Newburgh Last Saturdays Showcase Local Artists and Entrepreneurs
Newburgh's arts and culture scene has a dedicated day of the month to shine.
The Matrix Project by Judy Thomas, a site specific installation on Liberty Street, June 2015.
Photo by Lisa Gervais
Newburgh has become the hub for a growing number of art galleries, businesses, concert venues, and other community activities. But unlike surrounding municipalities, it wasn’t until recently that Newburgh officially dedicated a Saturday to its booming arts scene. Newburgh Last Saturdays, a grassroots community organization founded by former resident Lisa Gervais, helped consolidate and promote the city’s arts, culture, and business events into one day a month.
The “Last Saturday” concept dates back to the early 2000s, when Art Along the Hudson encouraged Valley towns to designate one Saturday a month to celebrating local artists. After Kingston, Beacon, and Poughkeepsie picked the first three weekends, Newburgh was left to claim the last Saturday of the month. Gervais recalls that Newburgh originally called the event “the River Walk,” which for years saw local artists showcasing their work on easels around the waterfront, typically during the spring and summer months.
Gervais, who originally hails from Marlboro, moved to Newburgh in 2006 and eventually started her own business. By then, River Walk events had discontinued, but as more businesses moved into the city and gained momentum, she saw the opportunity for a similar concept to resurface. Gervais decided to revive the River Walk concept in 2014, renaming it Newburgh Last Saturdays (NBLS). And rather than limit the events to seasonally good weather, Gervais decided to make NBLS a year-round event that could operate out of different venues though the city.
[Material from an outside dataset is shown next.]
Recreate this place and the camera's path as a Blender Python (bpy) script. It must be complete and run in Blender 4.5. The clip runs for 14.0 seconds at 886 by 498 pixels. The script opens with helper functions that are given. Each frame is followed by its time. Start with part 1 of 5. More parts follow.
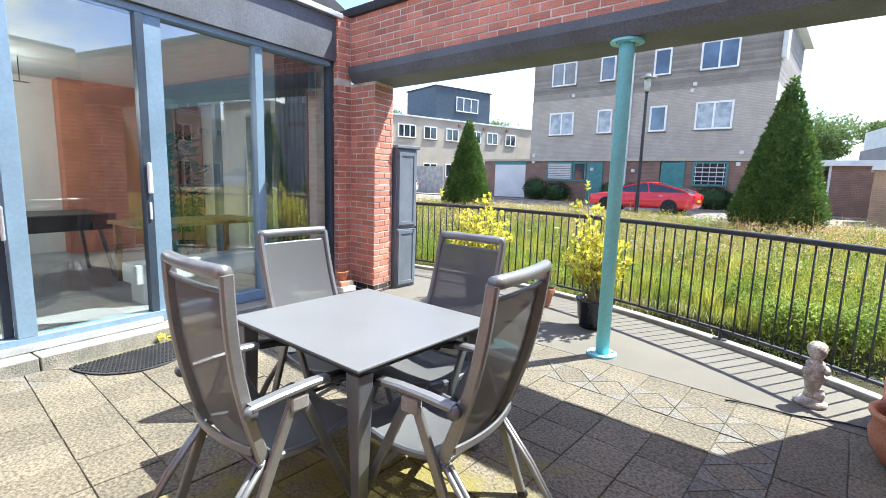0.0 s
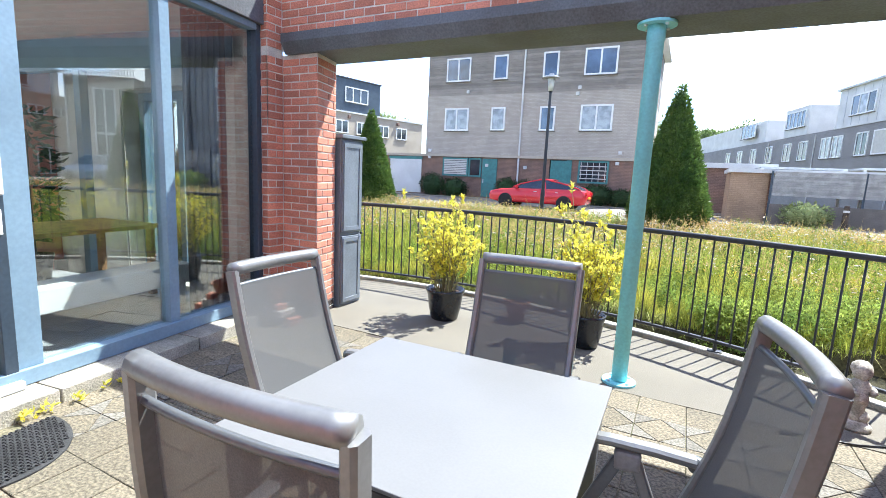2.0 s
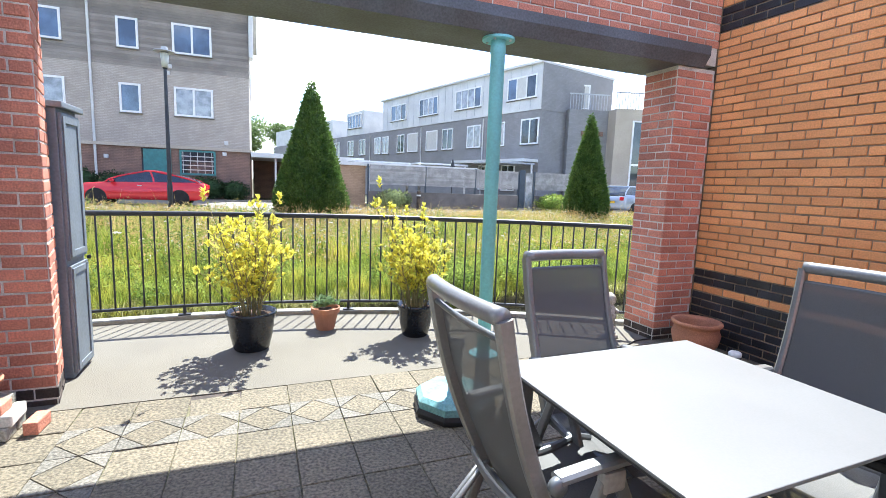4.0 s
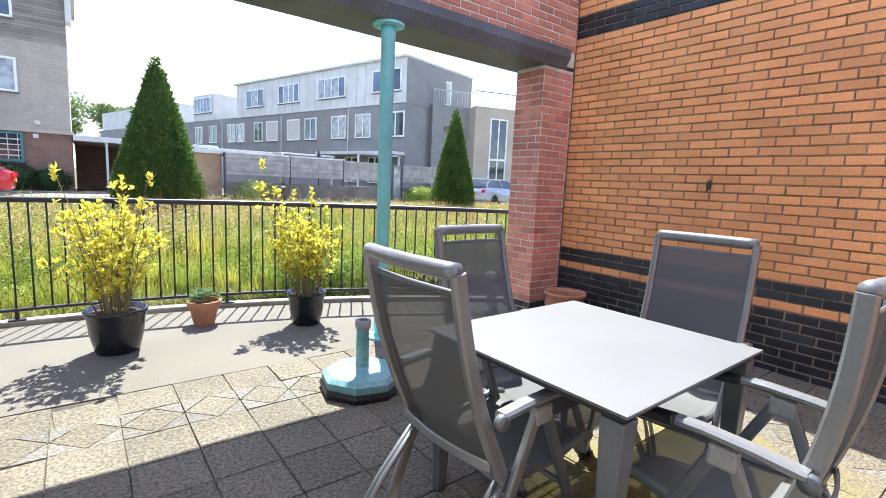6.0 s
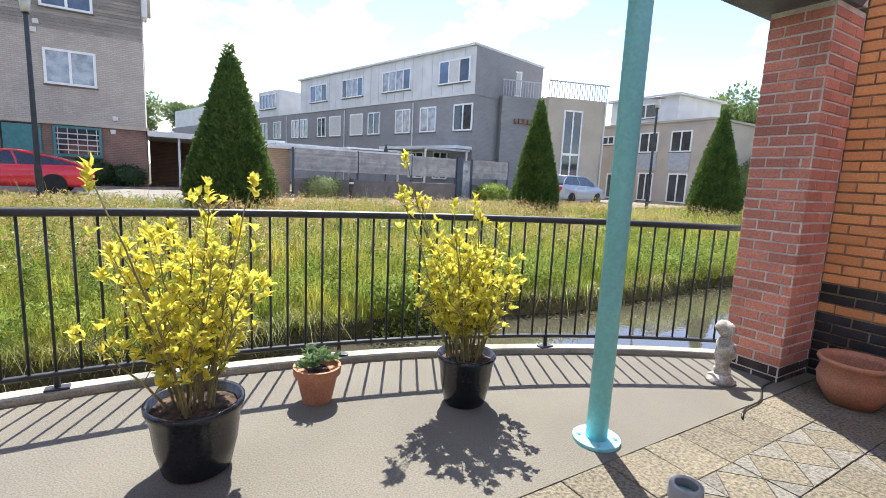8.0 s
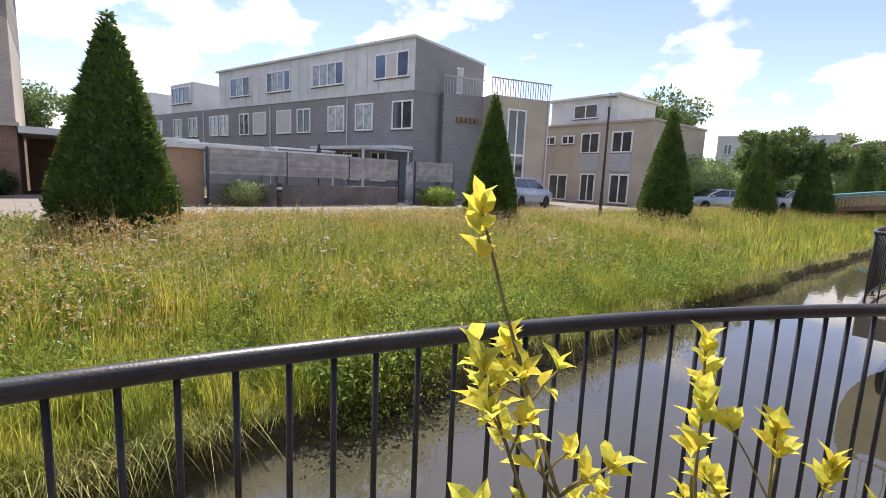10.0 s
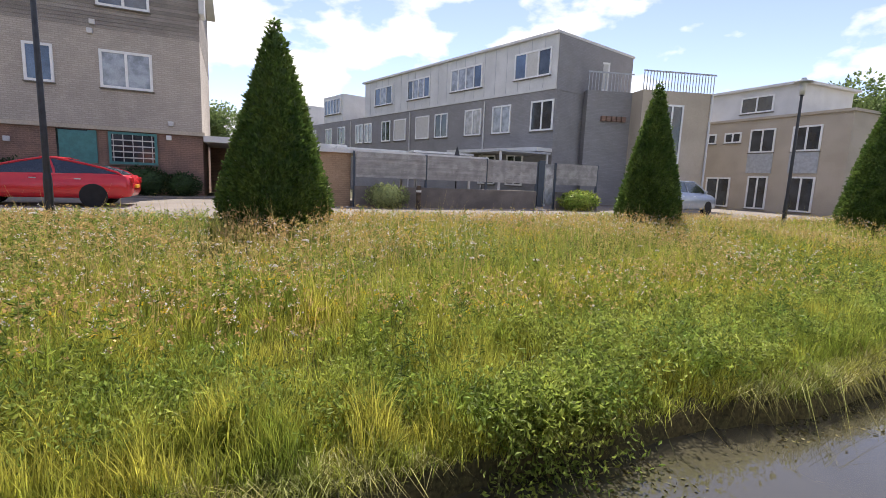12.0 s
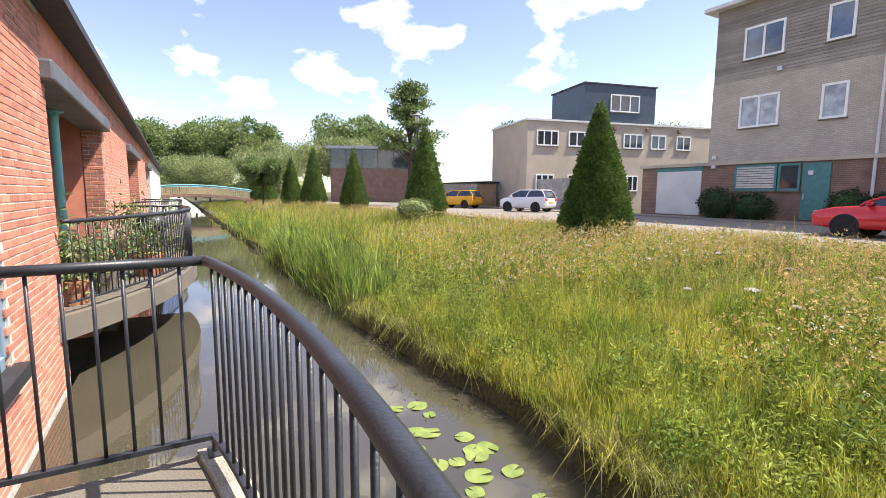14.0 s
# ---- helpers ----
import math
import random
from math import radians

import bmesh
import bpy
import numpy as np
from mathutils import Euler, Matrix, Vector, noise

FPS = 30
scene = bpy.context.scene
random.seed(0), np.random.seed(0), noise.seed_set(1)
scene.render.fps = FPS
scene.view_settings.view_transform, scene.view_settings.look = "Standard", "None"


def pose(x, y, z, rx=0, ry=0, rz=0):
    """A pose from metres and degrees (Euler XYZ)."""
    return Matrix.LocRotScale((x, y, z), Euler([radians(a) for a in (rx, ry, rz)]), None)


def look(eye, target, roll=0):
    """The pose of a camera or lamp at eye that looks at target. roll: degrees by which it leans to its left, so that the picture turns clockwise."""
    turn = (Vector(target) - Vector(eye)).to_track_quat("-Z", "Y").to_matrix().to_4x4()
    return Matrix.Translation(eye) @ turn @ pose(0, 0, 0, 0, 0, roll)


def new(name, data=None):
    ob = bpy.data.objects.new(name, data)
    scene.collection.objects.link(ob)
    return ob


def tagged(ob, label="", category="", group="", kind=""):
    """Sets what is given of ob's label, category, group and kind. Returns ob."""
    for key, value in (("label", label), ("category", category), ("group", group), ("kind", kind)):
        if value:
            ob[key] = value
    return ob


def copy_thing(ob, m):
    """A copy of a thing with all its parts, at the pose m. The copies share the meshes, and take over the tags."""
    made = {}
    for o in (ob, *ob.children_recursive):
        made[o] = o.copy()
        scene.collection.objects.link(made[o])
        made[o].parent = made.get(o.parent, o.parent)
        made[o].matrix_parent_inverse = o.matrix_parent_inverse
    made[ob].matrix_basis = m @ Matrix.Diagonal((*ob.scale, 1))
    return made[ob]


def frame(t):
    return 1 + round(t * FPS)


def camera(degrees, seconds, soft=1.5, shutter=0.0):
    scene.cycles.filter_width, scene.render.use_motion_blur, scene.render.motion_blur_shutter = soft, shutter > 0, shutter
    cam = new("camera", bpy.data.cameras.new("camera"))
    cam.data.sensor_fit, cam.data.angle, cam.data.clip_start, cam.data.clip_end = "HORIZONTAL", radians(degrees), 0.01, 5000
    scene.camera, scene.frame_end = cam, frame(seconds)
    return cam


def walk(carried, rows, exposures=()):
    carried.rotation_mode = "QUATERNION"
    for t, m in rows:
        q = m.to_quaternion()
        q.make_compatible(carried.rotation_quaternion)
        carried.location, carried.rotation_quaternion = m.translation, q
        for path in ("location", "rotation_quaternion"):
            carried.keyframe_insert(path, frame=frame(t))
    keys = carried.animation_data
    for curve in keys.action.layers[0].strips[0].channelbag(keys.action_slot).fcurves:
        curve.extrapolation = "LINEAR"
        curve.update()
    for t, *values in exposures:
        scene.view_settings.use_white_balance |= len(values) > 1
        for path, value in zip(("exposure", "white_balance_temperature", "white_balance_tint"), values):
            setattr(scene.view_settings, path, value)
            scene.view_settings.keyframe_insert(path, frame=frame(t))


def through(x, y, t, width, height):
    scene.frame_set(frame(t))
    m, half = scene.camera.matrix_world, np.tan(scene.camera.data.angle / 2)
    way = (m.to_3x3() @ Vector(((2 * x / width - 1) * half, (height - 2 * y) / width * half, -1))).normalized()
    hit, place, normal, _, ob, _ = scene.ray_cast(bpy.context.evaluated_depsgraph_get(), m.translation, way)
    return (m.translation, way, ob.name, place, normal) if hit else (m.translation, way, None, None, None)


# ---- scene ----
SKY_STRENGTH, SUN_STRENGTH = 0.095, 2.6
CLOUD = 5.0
EXPO = [(0.0, 2.60, 5950, 4), (1.0, 2.68, 5950, 4), (2.5, 2.70, 5900, 4), (6.4, 2.66, 6050, 5), (7.2, 2.56, 6100, 5), (9.3, 1.72, 6650, 13), (12.0, 1.64, 6850, 13), (14.0, 2.06, 6850, 13)]
cam = camera(86.2, 14.0, soft=0.85)
PATH = [
    (0, (1.538, -4.275, 1.489), (0.242, -2.781, 1.194), 1.7),
    (0.5, (1.547, -4.255, 1.495), (0.325, -2.698, 1.206), 1.9),
    (1, (1.373, -4.215, 1.504), (0.198, -2.623, 1.211), 2.0),
    (1.5, (0.888, -4.194, 1.509), (-0.202, -2.545, 1.205), 2.2),
    (2, (0.316, -4.061, 1.506), (-0.577, -2.297, 1.203), 2.7),
    (2.5, (-0.272, -4.034, 1.496), (-0.85, -2.143, 1.196), 3.2),
    (3, (-0.91, -3.966, 1.491), (-1.005, -1.989, 1.206), 2.8),
    (3.5, (-1.434, -3.95, 1.443), (-1.137, -1.993, 1.16), 2.4),
    (4, (-1.8, -3.873, 1.446), (-1.076, -2.028, 1.179), 2.1),
    (4.2, (-1.937, -3.908, 1.43), (-1.093, -2.112, 1.178), 1.8),
    (6.3, (-2.101, -3.798, 1.356), (-0.886, -2.232, 1.082), 2.7),
    (6.5, (-2.133, -3.636, 1.379), (-0.96, -2.041, 1.093), 2.5),
    (7, (-2.119, -3.026, 1.381), (-1.044, -1.366, 1.084), 3.0),
    (7.2, (-2.119, -2.797, 1.36), (-1.083, -1.113, 1.058), 2.8),
    (9.3, (-1.476, -0.43, 1.444), (-0.433, 1.25, 1.145), 2.4),
    (9.5, (-1.388, -0.206, 1.478), (-0.277, 1.43, 1.182), 2.4),
    (10, (-1.188, 0.172, 1.515), (0.069, 1.7, 1.224), 2.4),
    (10.5, (-1.025, 0.524, 1.508), (0.307, 1.989, 1.226), 2.4),
    (11, (-0.99, 0.927, 1.465), (0.403, 2.336, 1.197), 2.4),
    (11.5, (-1.06, 1.19, 1.42), (0.250, 2.678, 1.148), 2.3),
    (12, (-1.064, 1.235, 1.4), (-0.254, 3.04, 1.109), 2.3),
    (12.5, (-1.137, 1.067, 1.456), (-1.052, 3.042, 1.15), 1.8),
    (13, (-1.188, 1.172, 1.462), (-1.975, 2.985, 1.156), 1.1),
    (13.5, (-1.289, 1.21, 1.425), (-2.651, 2.649, 1.157), 1.0),
    (14, (-1.377, 1.2, 1.42), (-3.106, 2.177, 1.183), 0.3),
]
walk(cam, [(t, look(eye, target, roll)) for t, eye, target, roll in PATH], exposures=EXPO)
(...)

For Gervais, the last Saturday events help focus on the positive things happening in the city, as an opportunity for Newburgh to “showcase itself.” For a time, Gervais says, Newburgh had become like the scapegoat of New York. While she admits that Newburgh, like every city, has less desirable areas, Gervais doesn’t believe that the entire city should be defined by them.
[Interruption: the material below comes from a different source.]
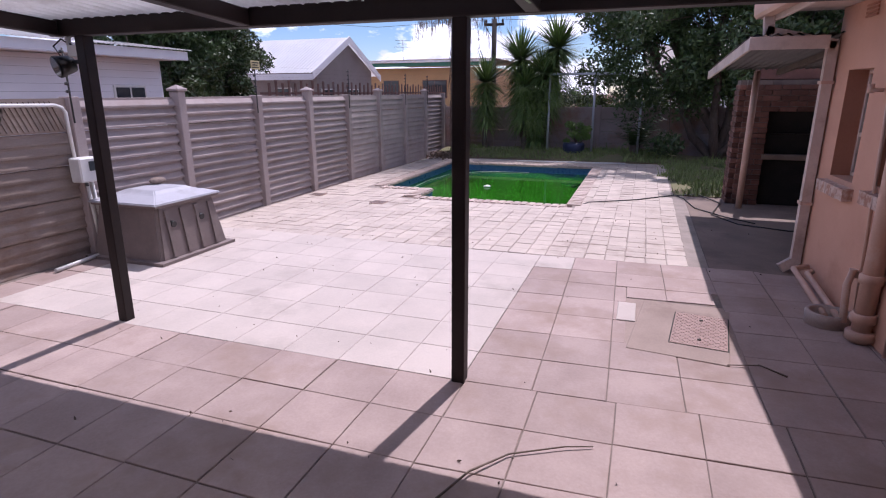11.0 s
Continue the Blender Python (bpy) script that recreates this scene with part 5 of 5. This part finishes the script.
# ---------- neighbours ----------
def wall_window(t, axis, c, a0, a1, z0, z1, frame_mat, glass_mat):
    """A framed window on a wall plane; axis: the plane's normal."""
    if axis == "y":
        w = part("window", box(a0, a1, c - 0.03, c - 0.002, z0, z1, 0.004), frame_mat, t)
        part("pane", box(a0 + 0.03, (a0 + a1) / 2 - 0.015, c - 0.034, c - 0.031, z0 + 0.03, z1 - 0.03), glass_mat, w)
        part("pane", box((a0 + a1) / 2 + 0.015, a1 - 0.03, c - 0.034, c - 0.031, z0 + 0.03, z1 - 0.03), glass_mat, w)
    else:
        w = part("window", box(c - 0.03, c - 0.002, a0, a1, z0, z1, 0.004), frame_mat, t)
        part("pane", box(c - 0.034, c - 0.031, a0 + 0.03, (a0 + a1) / 2 - 0.015, z0 + 0.03, z1 - 0.03), glass_mat, w)
        part("pane", box(c - 0.034, c - 0.031, (a0 + a1) / 2 + 0.015, a1 - 0.03, z0 + 0.03, z1 - 0.03), glass_mat, w)
    return w


M["white_wall"] = surface("white_house_plaster", (0.74, 0.74, 0.78), (0.82, 0.82, 0.85), 0.8, 1.5, 60, 0.15)
M["grey_wall"] = surface("grey_house_plaster", (0.22, 0.19, 0.185), (0.30, 0.26, 0.25), 0.85, 1.5, 60, 0.2)
M["orange_wall"] = surface("orange_house_plaster", (0.50, 0.31, 0.15), (0.60, 0.39, 0.20), 0.8, 1.2, 60, 0.15)
M["green_trim"] = surface("green_roof_trim", (0.03, 0.16, 0.11), (0.05, 0.22, 0.15), 0.5, 3, 60, 0.05)
M["brown_roof"] = surface("brown_roof_sheet", (0.20, 0.15, 0.12), (0.28, 0.22, 0.18), 0.7, 2, 30, 0.1)
# Near-white base puts the sun glare of the gable roof into the colour.
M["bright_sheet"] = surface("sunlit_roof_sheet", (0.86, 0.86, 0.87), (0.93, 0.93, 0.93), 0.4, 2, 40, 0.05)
M["rust_pale"] = surface("red_brown_palisade", (0.10, 0.05, 0.042), (0.16, 0.085, 0.07), 0.7, 4, 60, 0.1)


def white_house():
    t = thing("white_house", (9, 9.0, G), "white neighbouring house with corrugated roof", "house", "neighbouring houses")
    part("wall", box(2.0, 11.75, 9.0, 13.0, G - 0.05, 1.93), M["white_wall"], t)
    part("fascia", box(1.8, 11.95, 8.62, 8.66, 1.93, 2.06, 0.004), M["white_wall"], t)
    part("soffit", box(1.8, 11.95, 8.661, 9.2, 1.94, 1.96), M["white_wall"], t)
    part("roof", corrugated(1.75, 12.0, 8.55, 12.0, lambda x, y: 2.075 + (y - 8.55) * 0.12, 0.076, 0.016, M["sheet"], along_x=False, steps=5, cuts=3, smooth=False), M["sheet"], t)
    for a, b, z0, z1 in ((8.1, 9.1, 1.30, 1.62), (10.85, 11.4, 1.2, 1.56)):
        wall_window(t, "y", 9.0, a, b, z0, z1, M["white_plastic"], M["dark_glass"])
    v = part("air_brick", box(8.95, 9.15, 8.985, 8.998, 1.76, 1.86), M["grey_wall"], t)


white_house()


def gable_house():
    t = thing("grey_gable_house", (18.5, 9.6, G), "grey neighbouring house with pale corrugated gable roof", "house", "neighbouring houses")
    yf, yb = 9.74, 15.5
    x0, x1, xm = 17.45, 20.5, 19.0
    ez, pz = 2.06, 2.86
    bm = bmesh.new()
    f = [bm.verts.new(v) for v in ((x0, yf, G), (x1, yf, G), (x1, yf, ez), (xm, yf, pz - 0.06), (x0, yf, ez))]
    b = [bm.verts.new((v.co.x, yb, v.co.z)) for v in f]
    bm.faces.new(f)
    bm.faces.new(b[::-1])
    for k in range(5):
        bm.faces.new((f[k], f[(k + 1) % 5], b[(k + 1) % 5], b[k]))
    part("wall", bm, M["grey_wall"], t)
    for sx, xe in ((-1, x0 - 0.38), (1, x1 + 0.38)):
        ze = ez - 0.38 * (pz - ez) / (xm - x0) + 0.06
        a, c = (xe, xm) if sx < 0 else (xm, xe)
        zf = (lambda x, y, a=xe, z0=ze: z0 + (pz + 0.03 - z0) * (x - a) / (xm - a))
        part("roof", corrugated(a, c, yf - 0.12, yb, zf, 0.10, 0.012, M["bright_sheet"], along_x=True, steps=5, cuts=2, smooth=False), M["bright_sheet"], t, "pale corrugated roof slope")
        bm = bmesh.new()
        q = [(xe, ze - 0.15), (xe, ze + 0.03), (xm, pz + 0.06), (xm, pz - 0.12)]
        f0 = [bm.verts.new((x, yf - 0.14, z)) for x, z in q]
        f1 = [bm.verts.new((x, yf - 0.11, z)) for x, z in q]
        bm.faces.new(f0)
        bm.faces.new(f1[::-1])
        for k in range(4):
            bm.faces.new((f0[k], f0[(k + 1) % 4], f1[(k + 1) % 4], f1[k]))
        part("bargeboard", bm, M["white_wall"], t, "white bargeboard")
    part("fascia", box(x0 - 0.40, x0 - 0.37, yf - 0.11, yb, 1.76, 1.90), M["white_wall"], t)
    wall_window(t, "y", yf, 17.6, 18.2, 1.25, 1.55, M["white_plastic"], M["dark_glass"])
    wall_window(t, "y", yf, 18.9, 19.6, 1.25, 1.55, M["white_plastic"], M["dark_glass"])
    wall_window(t, "x", x0, 10.5, 11.0, 1.25, 1.58, M["white_plastic"], M["dark_glass"])


gable_house()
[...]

Rather, she says that visitors of Newburgh Last Saturdays will meet “artists, entrepreneurs, and cultural collaborators who are drawing focus to what we do have in Newburgh. They can meet new people, and hear new dialogue on what is happening in the city.” Gervais’ effort to reach outside communities and change their perspective of the city has drawn visitors from Massachusetts to New Jersey.
The key to Newburgh Last Saturday’s success was collaboration, she said. Unlike Saturday celebrations in neighboring cities, Newburgh’s monthly event is intentionally organized and promoted by NBLS, which with the help of volunteers, provides free advertising for local events through its website, newsletters, and various social media. The collaboration goes both ways. Soon after NBLS’s first April event, both SUNY Orange and Space Create deliberately began scheduling their art exhibition openings for the last Saturday of the month. Other local organizations joined, regularly featuring Last Saturday events on their websites. “Everyone who wanted to launch something like a new film on that day… every business that did something like that,” said Gervais, “they are a part of the energy that made [NBLS] happen.”
When Gervais’ husband retired in 2015, the couple decided to move to Arizona. Gervais passed on her leadership role to Middletown resident Meagan Leddy. Leddy started early this year, and with her love for Newburgh, she brings her own aspirations for the organization’s future. “I think we’re going to grow,” she said “I think we want to take it to a point where we can put on our own events.”
The next NBLS will take place this weekend, Saturday, March 25, featuring a spring fashion preview and trunk show hosted by Cream Newburgh at Caffe Macchiato, a glow-in-the-dark art and dance party at Raghaus, and a Pilates class at the Ritz Theater hosted by APG Pilates.